Input rows:
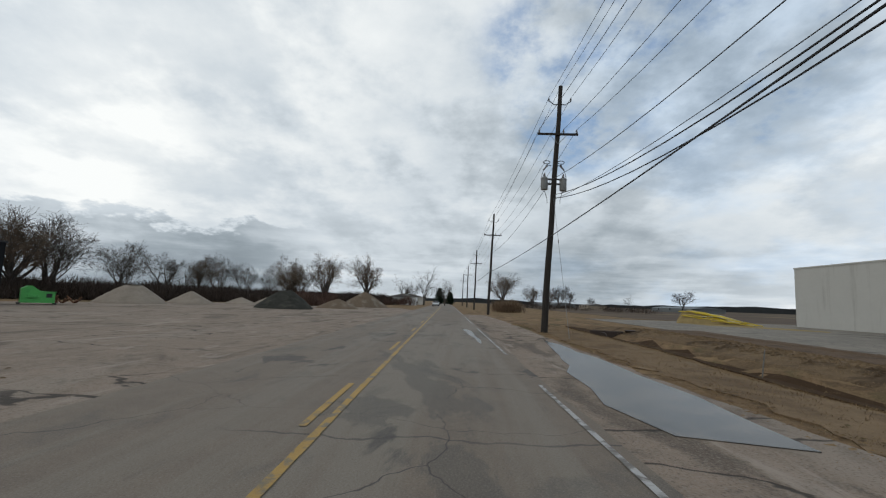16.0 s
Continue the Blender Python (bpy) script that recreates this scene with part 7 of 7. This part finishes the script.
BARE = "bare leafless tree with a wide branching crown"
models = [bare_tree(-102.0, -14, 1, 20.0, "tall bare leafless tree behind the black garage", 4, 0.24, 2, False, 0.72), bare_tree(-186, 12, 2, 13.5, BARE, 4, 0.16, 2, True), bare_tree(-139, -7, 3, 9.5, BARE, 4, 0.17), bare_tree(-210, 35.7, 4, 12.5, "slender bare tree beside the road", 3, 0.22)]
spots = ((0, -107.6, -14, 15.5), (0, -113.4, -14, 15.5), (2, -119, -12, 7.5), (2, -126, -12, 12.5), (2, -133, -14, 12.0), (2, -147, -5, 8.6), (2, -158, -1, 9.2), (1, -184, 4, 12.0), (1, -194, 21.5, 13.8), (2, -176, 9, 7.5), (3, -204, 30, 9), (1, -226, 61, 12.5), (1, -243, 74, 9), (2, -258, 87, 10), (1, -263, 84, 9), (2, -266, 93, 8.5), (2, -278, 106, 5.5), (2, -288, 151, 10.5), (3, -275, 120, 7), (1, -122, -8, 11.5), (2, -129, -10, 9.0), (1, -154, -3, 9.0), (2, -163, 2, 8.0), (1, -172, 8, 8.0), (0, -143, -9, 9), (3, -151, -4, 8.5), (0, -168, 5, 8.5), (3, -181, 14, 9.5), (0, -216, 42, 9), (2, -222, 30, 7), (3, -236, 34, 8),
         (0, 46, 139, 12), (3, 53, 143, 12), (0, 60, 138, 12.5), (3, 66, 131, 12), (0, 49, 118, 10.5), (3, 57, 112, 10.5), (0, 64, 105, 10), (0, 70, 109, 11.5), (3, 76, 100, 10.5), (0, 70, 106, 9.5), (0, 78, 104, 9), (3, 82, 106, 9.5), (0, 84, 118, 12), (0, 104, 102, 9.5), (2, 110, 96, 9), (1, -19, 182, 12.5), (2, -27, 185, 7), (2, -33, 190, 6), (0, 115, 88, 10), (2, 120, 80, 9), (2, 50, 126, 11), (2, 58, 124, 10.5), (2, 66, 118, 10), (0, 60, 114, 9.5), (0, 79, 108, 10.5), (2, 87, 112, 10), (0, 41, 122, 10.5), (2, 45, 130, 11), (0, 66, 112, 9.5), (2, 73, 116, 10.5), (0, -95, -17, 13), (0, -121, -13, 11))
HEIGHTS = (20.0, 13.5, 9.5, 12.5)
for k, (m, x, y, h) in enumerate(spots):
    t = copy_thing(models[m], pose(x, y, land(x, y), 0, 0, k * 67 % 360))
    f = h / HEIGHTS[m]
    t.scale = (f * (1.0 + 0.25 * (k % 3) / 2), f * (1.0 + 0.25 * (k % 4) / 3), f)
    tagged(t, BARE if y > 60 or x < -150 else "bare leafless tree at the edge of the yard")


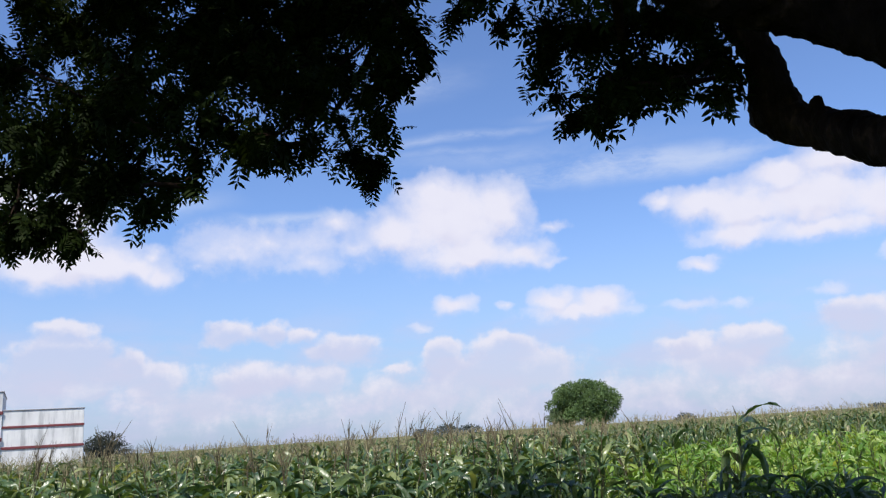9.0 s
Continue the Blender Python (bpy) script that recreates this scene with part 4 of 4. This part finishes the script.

What the task requires: In the data above, tally the lines holding "Blender" and answer with the figure only.

Complete response: 2